この程度の「黒人らしさ」で田村麻呂は黒人だったと断言できるなら、シカゴ・ブルースの2巨頭のひとり、マディ・ウォーターズはどう考えてもオリエンタルの顔立ちだから、シカゴ・ブルースの半分は東洋的な民俗伝承にもとづいているというトンでも音楽史だって成り立つでしょう。
それ以上に問題なのは、大型帆船が2~3ヵ月航行できる安全性・堅牢性を確保する以前の世界で、いったいどんな目的があって、どういう手段を使ってアフリカ大陸に住んでいた黒人が(2~3世代をかけてかもしれませんが)日本にやってきて、武人の家柄として記録の残っている系図の中に割りこめたのかといった問題をいっさい無視していることです。
長い年月にわたって白人に抑圧されつづけてきた黒人にとっては「黒人だってチャンスさえあれば白人と同じようなことをできたはずだ。いや、実際にしていたに違いない」と思いたくなる気持ちはわかります。
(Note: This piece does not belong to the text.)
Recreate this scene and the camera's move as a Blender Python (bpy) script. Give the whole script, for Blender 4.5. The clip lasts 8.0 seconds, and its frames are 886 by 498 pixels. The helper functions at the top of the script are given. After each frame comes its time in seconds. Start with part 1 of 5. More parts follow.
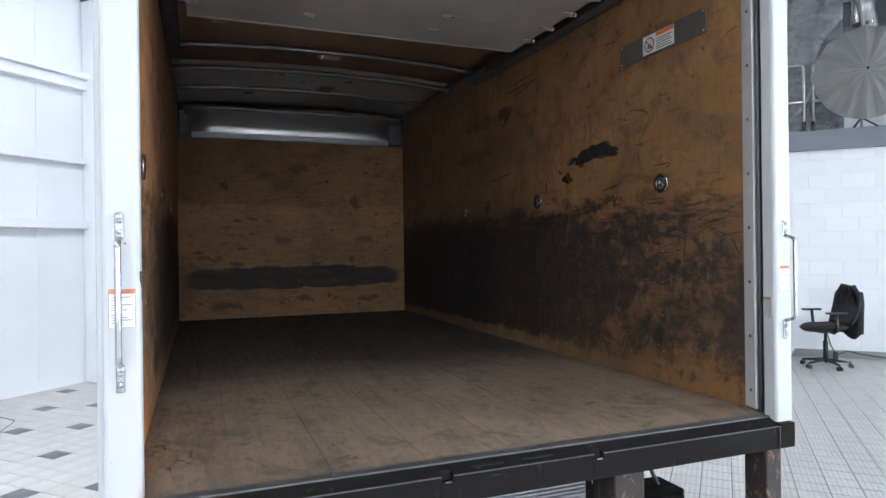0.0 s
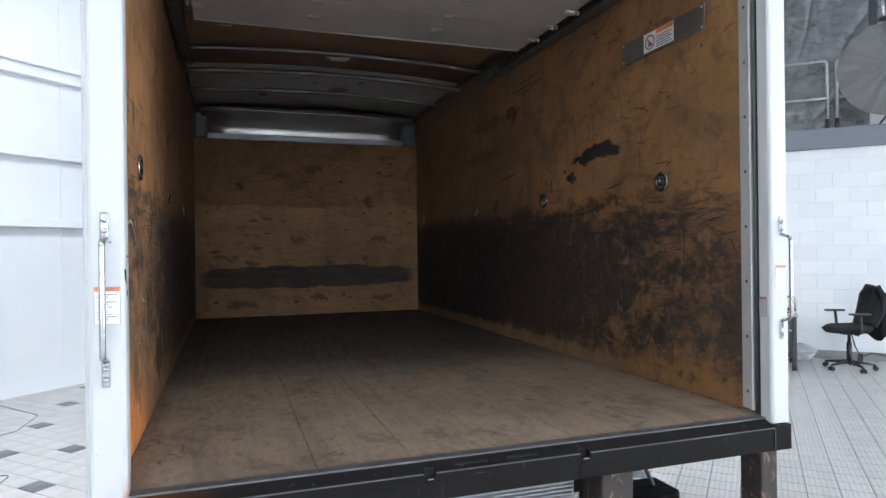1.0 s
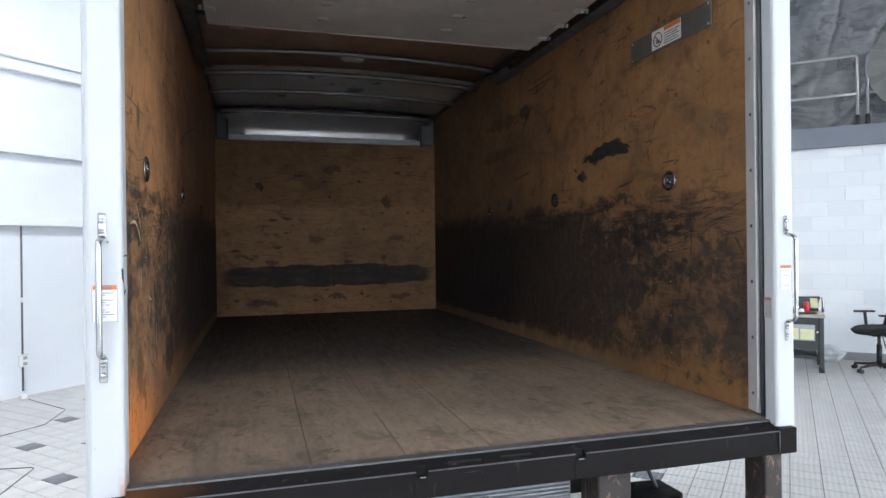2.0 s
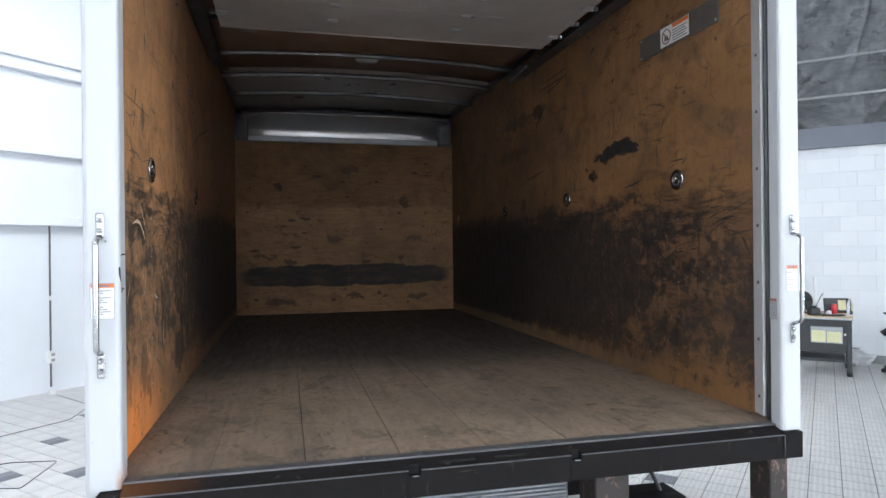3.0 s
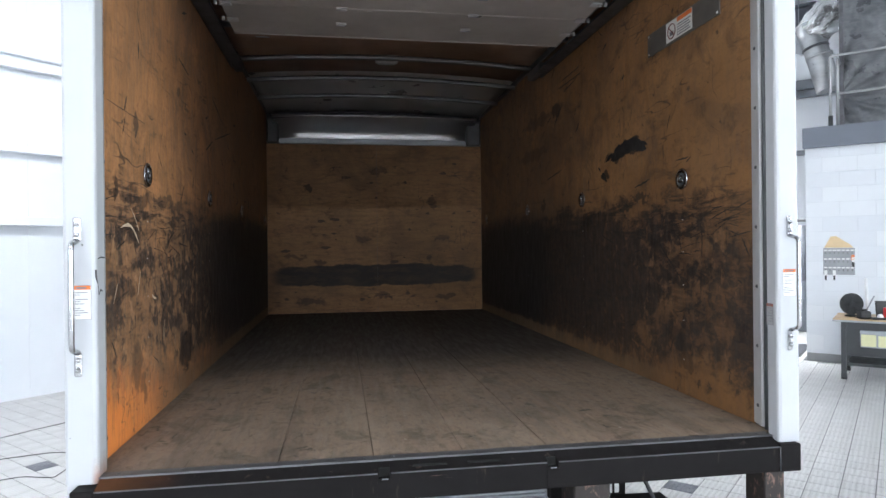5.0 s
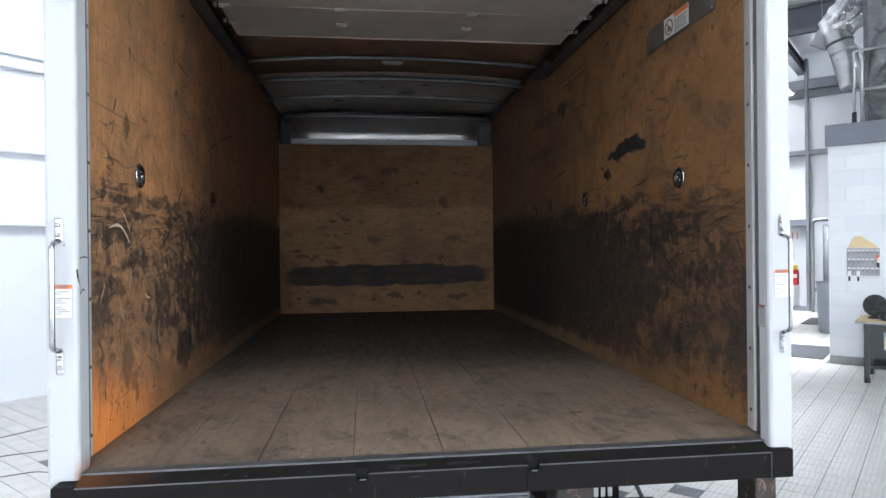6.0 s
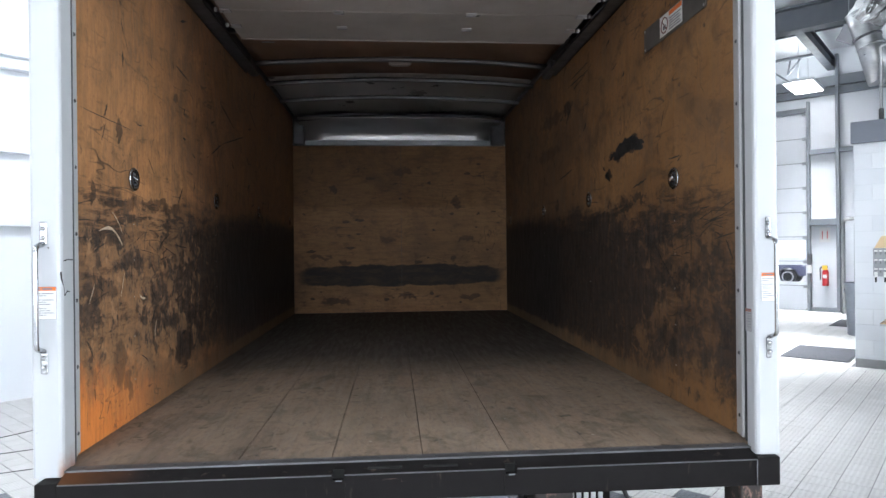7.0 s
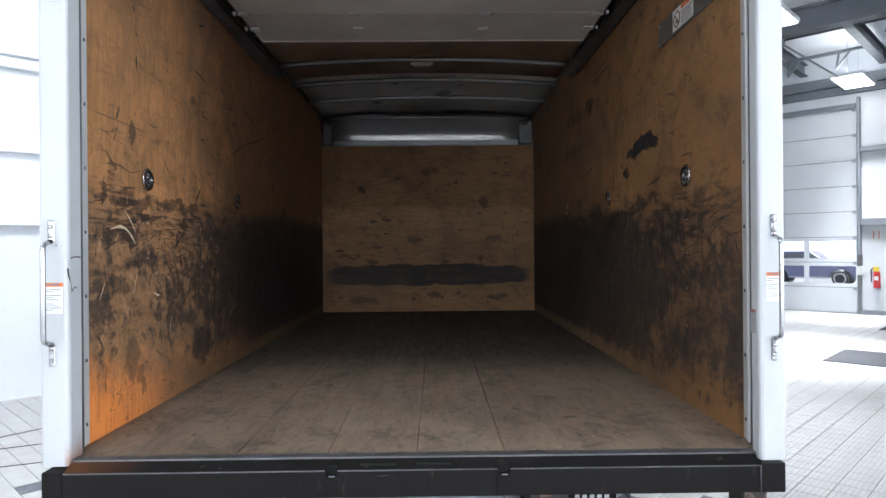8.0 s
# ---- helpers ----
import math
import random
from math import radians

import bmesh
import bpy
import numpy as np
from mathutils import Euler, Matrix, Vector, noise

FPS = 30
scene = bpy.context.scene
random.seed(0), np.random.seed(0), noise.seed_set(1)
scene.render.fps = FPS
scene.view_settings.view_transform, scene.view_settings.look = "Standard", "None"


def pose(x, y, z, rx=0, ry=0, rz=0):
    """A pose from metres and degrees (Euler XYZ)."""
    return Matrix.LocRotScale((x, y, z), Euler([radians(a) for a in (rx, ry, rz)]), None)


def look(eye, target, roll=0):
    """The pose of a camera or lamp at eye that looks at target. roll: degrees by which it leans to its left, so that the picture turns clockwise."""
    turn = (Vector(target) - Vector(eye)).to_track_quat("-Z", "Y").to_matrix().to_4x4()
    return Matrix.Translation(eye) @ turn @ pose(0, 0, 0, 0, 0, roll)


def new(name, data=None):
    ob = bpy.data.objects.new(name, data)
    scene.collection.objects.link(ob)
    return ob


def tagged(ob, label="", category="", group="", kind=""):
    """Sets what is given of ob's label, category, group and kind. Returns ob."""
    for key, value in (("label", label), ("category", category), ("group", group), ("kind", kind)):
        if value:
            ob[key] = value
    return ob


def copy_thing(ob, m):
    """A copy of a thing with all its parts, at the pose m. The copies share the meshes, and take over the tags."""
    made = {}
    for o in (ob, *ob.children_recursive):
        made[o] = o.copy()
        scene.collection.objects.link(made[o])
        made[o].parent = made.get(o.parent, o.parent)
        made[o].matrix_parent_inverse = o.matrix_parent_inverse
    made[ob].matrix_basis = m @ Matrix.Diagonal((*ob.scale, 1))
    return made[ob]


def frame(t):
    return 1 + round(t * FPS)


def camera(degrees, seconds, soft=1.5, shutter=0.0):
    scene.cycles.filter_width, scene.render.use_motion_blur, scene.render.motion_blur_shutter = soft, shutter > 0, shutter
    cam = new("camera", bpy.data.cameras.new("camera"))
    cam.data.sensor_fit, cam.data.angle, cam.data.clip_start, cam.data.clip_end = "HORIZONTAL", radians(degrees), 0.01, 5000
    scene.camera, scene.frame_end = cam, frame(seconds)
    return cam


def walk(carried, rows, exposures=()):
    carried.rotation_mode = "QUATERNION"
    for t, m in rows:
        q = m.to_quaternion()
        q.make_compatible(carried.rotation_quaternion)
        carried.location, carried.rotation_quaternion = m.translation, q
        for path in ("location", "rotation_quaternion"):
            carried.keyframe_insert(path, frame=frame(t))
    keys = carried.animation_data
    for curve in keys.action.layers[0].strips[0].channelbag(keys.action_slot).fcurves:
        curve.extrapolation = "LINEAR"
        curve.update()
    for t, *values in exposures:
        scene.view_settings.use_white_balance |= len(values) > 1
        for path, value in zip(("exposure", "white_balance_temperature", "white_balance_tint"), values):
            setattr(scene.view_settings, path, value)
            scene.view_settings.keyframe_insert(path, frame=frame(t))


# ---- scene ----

ですが、いったい何を目的にそこまで遠距離の旅行をしなければならないのか、まったく動機が不明です。15世紀以前の世界史にも、遠い異国に送られる外交使節団や絶対に遠い土地でしか手に入らないものを買い付けるために延々と旅をする商人の話は出てきます。
そうした明白な目的もなしにユーラシア大陸の3分の2以上の陸路をたどるか、インド洋から太平洋を北上する海路を経るかのどちらかでアフリカ大陸から日本までたどり着くというのは、現在の科学技術でいきなり火星や木星に移住しようとするのと同じくらい荒唐無稽な話です。
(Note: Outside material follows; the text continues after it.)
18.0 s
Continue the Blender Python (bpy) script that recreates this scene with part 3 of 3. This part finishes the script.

三角貿易の時代を支配していたのも「十字軍」精神実際に、世界で初めて大勢の人間を大海原を越えて運ぶという事業が成立するためには、次の地図でおわかりいただけるように、黒人を人間と見ず、奴隷=使役獣として大量輸送する三角貿易のもたらす莫大な利益が必要不可欠でした。
15世紀末にスペインが西回り、そしてポルトガルがアフリカ大陸南端回りのインドや香料諸島への航海路の開拓に乗り出すまでのヨーロッパは、ユーラシア大陸の既知の文明圏の中でもっとも貧しい地域でした。